Many, many years ago, not long after I’d come to Glasgow to work, I found myself trapped in the back of a taxi as the Orange Lodge marched past.

The drums seemed never-ending and the pipes grew shriller and shriller as the marchers hip twitched their arrogant route.

The sounds peaked as they were halted and the assault of the drum was not so much on my ears as the very core of my being.

The last time I had been in such a situation had been Belfast on one of my several reporting ventures into the city at the height of the troubles.

Then the ‘walks’ had been used to taunt and goad the Catholics in their ghettoes and violence was always inevitable, as the police looked the other way.

Hatred contorted the features of the men, women and children as they chanted their blood songs in their absurd outfits of gauntlet gloves, sashes and bowler hats; women dressed like parodies of the Queen Mother.

Now, in the taxi, in a city then as forbidding as Belfast in its way, I found myself almost cowering; the acrid taste of fear once more in my mouth and I started to shake, not stopping until the cab at last sped away.

Unless you are a Catholic you cannot imagine how deeply personal this is. How each boom of that drum vibrates the very soul. This was my Fenian blood they, for now, symbolically, wished to wash in.

In time I learned to laugh at them but carefully avoided seeing or hearing them. And much later, if I thought of them at all, it was as a relic of another era, a grotesque tradition founded on the hatred and pursuit of Catholics.

Until recently I had ceased to think of them at all. And then, there in my Scottish on line reading, they were before me in all their awful ‘majesty.’

A Catholic priest was spat on and threatened with a pole; his parishioners jeered at and intimidated. I tasted the bile once more rising to my throat.

At least, in these times, condemnation was swift and action will be taken, but now the argument swirls about banning the annual walks and the defence of freedom to do so.

There is nothing remotely similar in France even with its bloody history of Protestant/Catholic/Cathar persecution.

Centuries of religious wars and pogroms.

Reduced to the pages of history and historical novels, the numerous sites of siege, burnings, torture and interment are now the fabled cities that draw millions of visitors annually.

We live in a land where religion and state are separated by law and that separation has been jealously guarded since it was formalised in 1905.

That separation was brutal as Catholic schools were closed, chaplains removed, and money from state to Church buildings and priests’ coffers was stopped.

Schools became strictly secular and latterly all outward forms of religious attachment, crosses and veils in particular, are not permitted within their walls.

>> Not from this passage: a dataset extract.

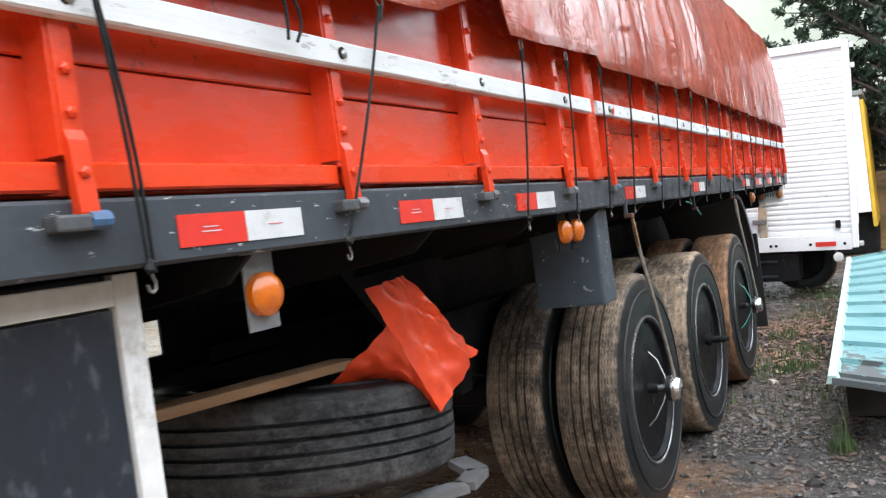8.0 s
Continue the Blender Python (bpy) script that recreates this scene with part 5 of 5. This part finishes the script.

And yet….our public holidays are all named Holy Days; the Angelus Bell still rings out in our fields; statues of Our Lady, arms held out in plea, still stand on their podiums outside schools and occasionally, in shaded squares.

Twenty per cent of schools are private – the majority Catholic. Here religious education can be given as a lesson but the daily all embracing faith is absent.

In a country with the largest Muslim and Jewish population in Europe, still 80 per cent of the French would describe themselves as Catholic.

But the empty churches show that for many it is in name only.

Recently our own newspapers erupted with anti-Catholic rhetoric not heard since the division.

President Macron delivered a speech to Bishops and more than 400 Catholic leaders in which he actively encouraged French Catholics to participate in French life as….Catholics.

To use their Church’s three great gifts – wisdom, engagement and the freedom to speak of Universal truths.

Social media, commentators and TV and radio programmes argued and debated whether he had breached the conventions surrounding State and Church.

But, apart from the usual rabid anonymous comments and far-Left denouncement, the debates, while fierce, were intellectual; referencing only immediate past and present.

For France has long moved on from any residual trace hatred of Catholics and its Catholics have long accepted their place in this secular society.

I thought of those debates as I watched footage of the Orange Order in action in their reclaiming of Scottish streets in the name of a ‘victory’ in another land hundreds of years ago.

Whereas here, in debate, words are used as elegant tools to form the argument, there drums are used as crude weapons of intimidation.

The Lodge’s rough logic to defend the indefensible holds no sway with me – it is too basic, too ignorant, and too ridiculous to waste time on.

But the drums, the pipes and the message they pound and thrill out do. That’s personal and even thousands of miles away I hear what they’re saying.

I never want to hear it again. Ban them.